Death of a Colleague, Friend, Inspiration and Cycling King


Forum Stalwart (won't take the hint and leave...)
Just heard that someone I know was killed last night. Knocked off his bike by a car. We think this was the incident:

A46 Just South of Alcester

I used to work with him at Alstom in Birmingham (train builders), and then later he was the other side of the table when I worked for a Notified Body, and he was auditing us as part of his role with RSSB, the railway standards board.

Other than professionally, I used to see him a couple of times a year as a group of railway engineers on a real ale drinking and Desi pub session. I used to talk to him a lot about cycling, as that was his life outside work.

Martin Osman was a top-level cyclist. When he was studying at Warwick University he used to cycle in for his lectures. He sometimes used to follow the coach from the halls of residence to the Uni campus onto the dual carriageway, and then slip-stream it, cadence at over 200, knowing exactly when it was going to pull off onto the slip road and slow down. Once the coach overtook a Land-Rover, but Martin was fully committed, and had to follow it. And got a ticking from the driver somewhat surprised to be overtaken by a bicycle doing 60 mph. Something that he was not particularly proud of any more, but when he was younger, he was more casual about the risks.

Now in his late 40's, in his younger days he used to race and train with the very best in the UK - Jason Queally, a young Chris Hoy et al. However this was in the days before big money came into British Cycling, and he knew that to compete internationally he had to commit to cycling 100%. Having a family that relied on him and a promising career as an engineer ahead, he was aware that this was a big risk as only the top few do anything other than just scrape by. Nevertheless he continued to race, and his record can be found here.
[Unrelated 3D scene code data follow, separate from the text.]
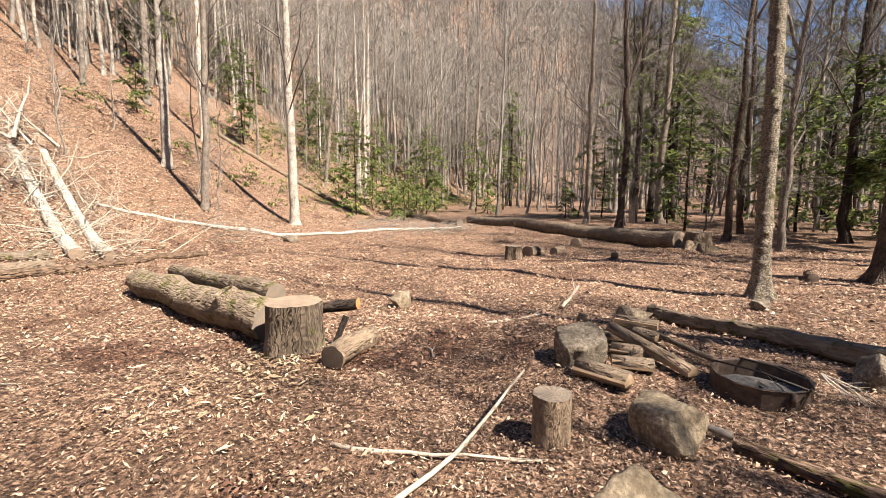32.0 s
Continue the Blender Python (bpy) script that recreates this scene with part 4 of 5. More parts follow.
rock("rock", -13.75, 15.92, (0.58, 0.46, 0.40), 30, (0, 0), 124, STONE_DARK, "dark rock beside a long mossy log", 0.22, 7)
rock("rock", -13.40, 16.35, (0.50, 0.34, 0.28), 50, (0, 0), 125, STONE_DARK, "low dark rock beside a long mossy log", 0.22)
rock("rock", -16.66, 14.03, (0.52, 0.38, 0.24), 30, (0, 0), 126, STONE_TAN, "flat pale stone behind firewood", 0.15)
rock("rock", -16.6, 13.4, (0.26, 0.2, 0.14), 30, (0, 0), 127, STONE_TAN, "small pale stone on the leaves")
rock("rock", -17.86, 10.77, (0.42, 0.36, 0.32), 0, (0, 0), 128, STONE_TAN, "pale rounded stone on open ground", 0.2)
rock("rock", -17.75, 16.45, (0.34, 0.26, 0.2), 0, (0, 0), 129, STONE, "stone at the root of a pale tree")
rock("rock", -29.9, 4.4, (0.9, 0.7, 0.5), 0, (0, 0), 130, STONE, "grey rock under a fallen white trunk", 0.25)
rock("rock", -8.62, 17.0, (0.30, 0.22, 0.16), 0, (0, 0), 131, STONE_DARK, "small dark stone on shaded leaves")
rock("rock", -8.05, 16.5, (0.30, 0.22, 0.16), 70, (0, 0), 132, STONE_DARK, "small dark stone on shaded leaves")
rock("rock", -7.93, 13.45, (0.28, 0.22, 0.15), 40, (0, 0), 133, STONE_TAN, "low tan stone sunk in leaves", 0.35)
rock("rock", -7.55, 6.95, (0.34, 0.2, 0.13), 30, (0, 0), 134, STONE_TAN, "flat pale stone on dark leaves", 0.2)
rock("rock", -7.05, 6.75, (0.24, 0.2, 0.12), 0, (0, 0), 135, STONE_TAN, "small pale stone on dark leaves", 0.2)
rock("rock", -6.45, 5.5, (0.30, 0.2, 0.12), 70, (0, 0), 136, STONE_TAN, "tan stone on shaded leaves", 0.2)
rock("rock", -15.3, -0.75, (0.5, 0.34, 0.24), 40, (0, 0), 137, STONE, "grey stone beside the bench post", 0.25)
rock("rock", -6.05, 10.95, (0.34, 0.22, 0.18), 40, (0, 0), 138, STONE_DARK, "small dark rock in leaf litter", 0.3)
rock("rock", -5.55, 12.6, (0.7, 0.3, 0.16), 20, (0, 0), 139, STONE, "low stone half hidden by leaves", 0.4)
rock("rock", -4.95, 8.75, (0.2, 0.14, 0.14), 20, (0, 0), 140, STONE_DARK, "small dark stone on leaves", 0.3)
rock("rock", -11.05, 12.85, (0.30, 0.24, 0.08), 20, (0, 0), 141, STONE_TAN, "flat stone sunk among leaves", 0.3)


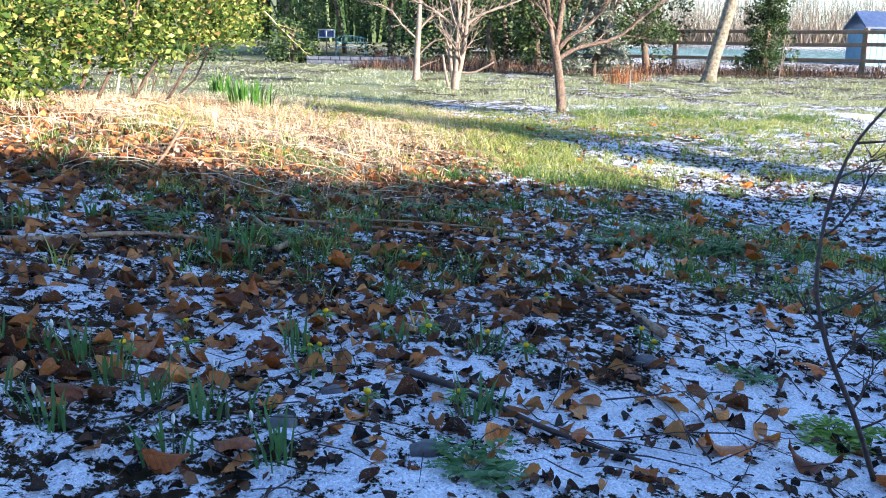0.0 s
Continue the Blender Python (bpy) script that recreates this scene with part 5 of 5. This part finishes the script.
# grey spruce with drooping tiers
spruce = thing("small_spruce", (3.65, 21.5, height1(3.65, 21.5)), "small frosty grey-green spruce with drooping branches", "tree")
part("trunk", Geo().tube([(0, 0, -0.05), (0.02, 0, 0.9), (0, 0, 2.2)], [0.06, 0.045, 0.01], 8), MAT_BARK, spruce)
QR = random.Random(31)
for tier in range(9):
    z = 0.3 + tier * 0.2
    reach = 1.0 * (1 - tier / 11)
    for k in range(7):
        a = QR.uniform(0, 6.28)
        tip = Vector((math.cos(a) * reach, math.sin(a) * reach, z - 0.10 - 0.05 * QR.random()))
        g = Geo().tube([(0, 0, z), tip * 0.5 + Vector((0, 0, z * 0.5 + 0.02)), tip], [0.012, 0.008, 0.003], 5)
        n = 110
        t = np.random.RandomState(tier * 10 + k).uniform(0.2, 1, n)
        cpos = np.array([(tip.x * q, tip.y * q, z + (tip.z - z) * q) for q in t])
        v, f = leaf_cloud(cpos, np.full(n, 0.15), np.random.RandomState(k + tier), 0.22)
        g.add(v, f)
        part("branch", g, MAT_SPRUCE, spruce)

# brown undergrowth along the far edge of the lawn
UG = np.random.RandomState(4)
ux, uy = UG.uniform(-2.5, 17, 9000), 23.0 + 5.5 * UG.rand(9000)
V, Fc = blades(np.stack([ux, uy, height(ux, uy)], 1), UG.uniform(0, 6.3, 9000), UG.uniform(0.05, 0.5, 9000) * (fbm(ux, uy, 0.9, 2) ** 2 * 2), UG.uniform(0.2, 1.0, 9000), UG.uniform(0.008, 0.022, 9000))
lumps("undergrowth", V, Fc, MAT_BLACK, "brown dead stems and leaves under the trees", "undergrowth")
for x, y in ((3.45, 17.5), (4.0, 18.5)):
    ob = thing("dry_shrub", (x, y, height1(x, y)), "dry brown twiggy shrub on the lawn", "shrub", "dry shrubs")
    V, Fc = blades(np.stack([UG.normal(0, 0.15, 160), UG.normal(0, 0.15, 160), np.zeros(160)], 1), UG.uniform(0, 6.3, 160), UG.uniform(0.15, 0.45, 160), UG.uniform(0.1, 0.9, 160), UG.uniform(0.004, 0.009, 160))
    part("brush", make_mesh("brush", V, Fc, MAT_LITTER), MAT_LITTER, ob)


# ---- bench, solar panel, raised bed, pot ----
bed = thing("raised_bed", (-2.9, 29.5, height1(-2.9, 29.5)), "low blue-grey stone bed dusted with frost", "raised bed")
g = Geo()
BRG = random.Random(2)
for row in range(2):
    x = -1.6
    while x < 1.6:
        w = BRG.uniform(0.25, 0.5)
        b = Geo().box(x, -0.15, row * 0.13, x + w - 0.015, 0.15, row * 0.13 + 0.12, 0.02)
        part("stone", b, MAT_SHADED_SLATE, bed, smooth=False)
        x += w
part("filling", Geo().box(-1.6, 0.15, 0.0, 1.6, 6.0, 0.2, 0.05), MAT_SHADED_SLATE, bed, "frosted soil and slate filling")
bench = thing("garden_bench", (-3.85, 37.5, height1(-3.85, 37.5)), "turquoise painted garden bench with a slatted back", "bench", rz=8)
for x in (-0.62, 0.62):
    for y in (-0.22, 0.22):
        part("leg", Geo().box(x - 0.03, y - 0.03, 0, x + 0.03, y + 0.03, 0.42 if y < 0 else 0.62, 0.008), MAT_BENCH, bench, smooth=False)
    part("armrest", Geo().box(x - 0.035, -0.28, 0.62, x + 0.035, 0.24, 0.66, 0.01), MAT_BENCH, bench, smooth=False)
    part("arm_post", Geo().box(x - 0.025, -0.25, 0.42, x + 0.025, -0.2, 0.62, 0.006), MAT_BENCH, bench, smooth=False)
for k in range(4):
    part("seat_slat", Geo().box(-0.65, -0.25 + k * 0.12, 0.42, 0.65, -0.15 + k * 0.12, 0.45, 0.008), MAT_BENCH, bench, smooth=False)
part("top_rail", Geo().tube([(-0.64, 0.24, 0.74), (-0.4, 0.25, 0.84), (0, 0.25, 0.88), (0.4, 0.25, 0.84), (0.64, 0.24, 0.74)], [0.035] * 5, 8), MAT_BENCH, bench)
part("back_rail", Geo().box(-0.62, 0.22, 0.55, 0.62, 0.26, 0.60, 0.008), MAT_BENCH, bench, smooth=False)
for k in range(9):
    x = -0.52 + k * 0.13
    part("back_slat", Geo().box(x - 0.02, 0.225, 0.6, x + 0.02, 0.255, 0.84, 0.006), MAT_BENCH, bench, smooth=False)
solar = thing("solar_panel", (-4.75, 36.5, height1(-4.75, 36.5)), "small solar panel on a thin post", "solar panel")
part("post", Geo().tube([(0, 0, 0), (0, 0, 0.9)], [0.02, 0.02], 8), MAT_RAIL, solar)
pan = part("panel", Geo().box(-0.34, -0.015, -0.2, 0.34, 0.015, 0.2, 0.008), MAT_ALU, solar, "pale framed panel", False)
pan.matrix_local = pose(0, 0, 0.98, -35, 0, 6)
for s in (-1, 1):
    c = part("cell", Geo().box(s * 0.16 - 0.135, -0.021, -0.16, s * 0.16 + 0.135, -0.012, 0.16, 0.002), MAT_PANEL, pan, smooth=False)
pot = thing("flower_pot", (-2.65, 36.8, height1(-2.65, 36.8)), "terracotta flower pot beside the bench", "pot")
part("body", Geo().tube([(0, 0, 0), (0, 0, 0.12), (0, 0, 0.27)], [0.12, 0.15, 0.18], 18), MAT_POT, pot)
part("rim", ring(Geo(), 0.165, 0.20, 0.26, 0.33, 24), MAT_POT, pot)


# ---- fence, field and distance ----
fence = thing("post_and_rail_fence", (12.35, 26.2, 0), "weathered timber post and rail fence round a field", "fence")
fdir = Vector((-4.55, 3.8, 0)).normalized()
fturn = math.degrees(math.atan2(fdir.y, fdir.x))
for k in range(-4, 6):
    p = fdir * (2.96 * k)
    w = Vector((12.35, 26.2, 0)) + p
    ob = part("post", Geo().box(-0.07, -0.06, -0.1, 0.07, 0.06, 1.36, 0.012), MAT_RAIL, fence, smooth=False)
    ob.matrix_local = Matrix.Translation((p.x, p.y, height1(w.x, w.y))) @ pose(0, 0, 0, 0, AR.gauss(0, 1), fturn)
    for z in (1.25, 0.88, 0.42):
        r = part("rail", Geo().box(0.0, 0.062, -0.055, 2.95, 0.10, 0.055, 0.008), MAT_RAIL, fence, smooth=False)
        r.matrix_local = Matrix.Translation((p.x, p.y, height1(w.x, w.y) + z)) @ pose(0, 0, 0, 0, AR.gauss(0, 0.3), fturn)
shed = thing("field_shelter", (18.9, 39.6, height1(18.9, 39.6) - 0.1), "small pale blue field shelter with a dark blue roof", "shed")
part("wall", Geo().box(-0.66, -0.9, 0, 0.66, 0.9, 1.65, 0.03), MAT_BOARD, shed, smooth=False)
for k in range(5):
    part("board", Geo().box(-0.66 + 0.264 * k, -0.925, 0.05, -0.66 + 0.264 * k + 0.25, -0.895, 1.62, 0.006), MAT_BOARD, shed, smooth=False)
part("roof", Geo().add([(-0.80, -1.1, 1.62), (0.80, -1.1, 1.62), (0.80, 0, 2.3), (-0.80, 0, 2.3), (0.80, 1.1, 1.62), (-0.80, 1.1, 1.62), (-0.80, -1.1, 1.70), (0.80, -1.1, 1.70), (0.80, 0, 2.4), (-0.80, 0, 2.4), (0.80, 1.1, 1.70), (-0.80, 1.1, 1.70)],
                       [(0, 1, 2, 3), (3, 2, 4, 5), (6, 9, 8, 7), (9, 11, 10, 8), (0, 6, 7, 1), (5, 4, 10, 11), (0, 3, 9, 6), (3, 5, 11, 9), (1, 7, 8, 2), (2, 8, 10, 4)]), MAT_ROOF, shed, smooth=False)
FW = np.random.RandomState(9)
n = 22000
fx, fy = FW.uniform(5, 130, n), FW.uniform(80, 125, n)
V, Fc = blades(np.stack([fx, fy, height(fx, fy)], 1), FW.uniform(0, 6.3, n), FW.uniform(0.6, 9, n), FW.uniform(0.1, 1.12, n), FW.uniform(0.012, 0.05, n))
lumps("far_woods", V, Fc, MAT_FARWOOD, "pale bare woods beyond the field", "woods")
n = 9000
fx, fy = FW.uniform(-110, 10, n), FW.uniform(60, 90, n)
V, Fc = blades(np.stack([fx, fy, height(fx, fy)], 1), FW.uniform(0, 6.3, n), FW.uniform(3, 12, n), FW.uniform(0.05, 0.7, n), FW.uniform(0.12, 0.5, n))
lumps("far_thicket", V, Fc, MAT_EVER, "dark thicket beyond the garden", "woods")
n = 7000
fx, fy = FW.uniform(14, 90, n), FW.uniform(70, 74, n)
V, Fc = blades(np.stack([fx, fy, height(fx, fy)], 1), FW.uniform(0, 6.3, n), FW.uniform(0.6, 2.0, n), FW.uniform(0.05, 0.8, n), FW.uniform(0.04, 0.12, n))
lumps("field_hedge", V, Fc, MAT_FARWOOD, "pale bare hedge at the end of the field", "hedge")


# ---- unseen hedge and trees added behind the start to throw the long shade ----
hedge = thing("clipped_hedge", (0, -4.2, 0), "tall clipped evergreen hedge, added out of view to throw the near shade", "hedge")
HR = np.random.RandomState(15)
n = 15000
hx0 = HR.uniform(-9, 20, n)
# top line set from where the edge of the near shade should fall
HEDGE_X, HEDGE_TOP = [-9, 6.9, 7.7, 8.7, 9.6, 10.5, 11.2, 11.8, 12.3, 13.0, 20], [2.86, 2.95, 3.01, 3.07, 3.12, 3.16, 3.21, 3.25, 3.30, 3.41, 3.44]
top = np.interp(hx0, HEDGE_X, HEDGE_TOP) + (fbm(hx0, 0 * hx0, 1.6, 3) - 0.5) * 0.14
hp = np.stack([hx0, HR.normal(0, 0.35, n), top * HR.rand(n) ** 0.6], 1)
v, f = leaf_cloud(hp, HR.uniform(0.08, 0.15, n), HR, 0.6)
part("foliage", make_mesh("foliage", v, f, MAT_EVER), MAT_EVER, hedge)
# closed sheet inside the leaves, added so that no sunlight passes
hv, hf = [], []
xs = np.linspace(-9, 20, 90)
ht = np.interp(xs, HEDGE_X, HEDGE_TOP) - 0.08 + (fbm(xs, 0 * xs, 1.6, 3) - 0.5) * 0.14
for i, (x, t) in enumerate(zip(xs, ht)):
    hv += [(x, -0.3, -0.1), (x, -0.25, t), (x, 0.25, t), (x, 0.3, -0.1)]
    if i:
        a = 4 * i - 4
        hf += [(a, a + 4, a + 5, a + 1), (a + 1, a + 5, a + 6, a + 2), (a + 2, a + 6, a + 7, a + 3)]
part("inner_twigs", Geo().add(hv, hf), MAT_TWIG, hedge, smooth=False)
# unseen column of leaves, shaped to throw the diagonal band of shade
cyp = thing("slim_cypress", (14.19, -5.14, 0), "tall slim evergreen cypress, added out of view to throw the shade band", "tree")
part("trunk", Geo().tube([(0, 0, 0), (0, 0, 2.5), (0, 0, 5.4)], [0.2, 0.17, 0.04], 10), MAT_BARK, cyp)
n = 9000
cz = HR.uniform(0.3, 5.9, n)
cr = np.interp(cz, [0.3, 2, 3.7, 4.1, 4.6, 5.2, 5.9], [0.3, 0.3, 0.22, 0.24, 0.20, 0.12, 0.04]) * np.sqrt(HR.rand(n))
ca = HR.uniform(0, 6.3, n)
v, f = leaf_cloud(np.stack([cr * np.cos(ca), cr * np.sin(ca), cz], 1), HR.uniform(0.12, 0.22, n), HR, 0.5, 0.6)
part("foliage", make_mesh("foliage", v, f, MAT_EVER), MAT_EVER, cyp)

# an unseen bare tree added beside it, whose twigs thin the sunlight over the flowers
ash = thing("bare_ash", (14.62, -4.65, 0), "bare ash tree with fine twigs, added out of view to thin the sunlight", "tree")
TR = random.Random(77)
g = Geo()
limb(g, (0, 0, -0.1), (0.02, 0.02, 1), 4.6, 0.11, 2, TR, 0.55, 0.2, 8)
part("trunk", g, MAT_BARK, ash)
n = 168
q = HR.normal(0, 1, (n, 3)); q /= np.linalg.norm(q, axis=1)[:, None]
q = q * np.array([0.56, 0.56, 0.40]) * (HR.rand(n) ** 0.5)[:, None] + np.array([-0.32, -0.24, 4.42])
v, f = leaf_cloud(q, HR.uniform(0.25, 0.5, n), HR, 0.05)
part("twig_crown", make_mesh("twig_crown", v, f, MAT_TWIG), MAT_TWIG, ash)
# second twig cluster, added only to dim the ground right of the flowers
n = 34
q = HR.normal(0, 1, (n, 3)); q /= np.linalg.norm(q, axis=1)[:, None]
q = q * np.array([0.24, 0.24, 0.32]) * (HR.rand(n) ** 0.5)[:, None] + np.array([0.02, 0.14, 4.22])
v, f = leaf_cloud(q, HR.uniform(0.25, 0.5, n), HR, 0.05)
part("side_twigs", make_mesh("side_twigs", v, f, MAT_TWIG), MAT_TWIG, ash)

# an unseen round-headed evergreen added further along, which shades the far side of the lawn
holm = thing("round_evergreen", (17.3, -5.14, 0), "evergreen tree with a small round crown, added out of view for lawn shade", "tree")
part("trunk", Geo().tube([(0, 0, -0.1), (0.04, 0, 3.0), (0, 0, 5.9)], [0.08, 0.05, 0.03], 9), MAT_BARK, holm)
n = 1300
q = HR.normal(0, 1, (n, 3)); q /= np.linalg.norm(q, axis=1)[:, None]
q = q * np.array([0.45, 0.45, 0.48]) * (HR.rand(n) ** 0.4)[:, None] + np.array([0, 0, 5.85])
v, f = leaf_cloud(q, HR.uniform(0.10, 0.18, n), HR, 0.5)
part("crown", make_mesh("crown", v, f, MAT_EVER), MAT_EVER, holm)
Ever the engineer, he used to keep a spreadsheet of bike components, options, respective weights and prices, to make sure that his bike was as light as his budget would allow, and that he wasn't wasting pounds on titanium bolts that only saved a few grams when there were better options elsewhere.

He was a quiet person, not forthcoming about his cycling exploits unless pushed, but much loved and respected, and a valuable member of his church as well as an inspiration to many.

Sorry about the length of this. I've only just found out, so still processing the news.

He leaves a wife and three children, 14, 17 and 19ish.

Last edited:
That's the one. Not a good night. I was riding the same TT but started earlier.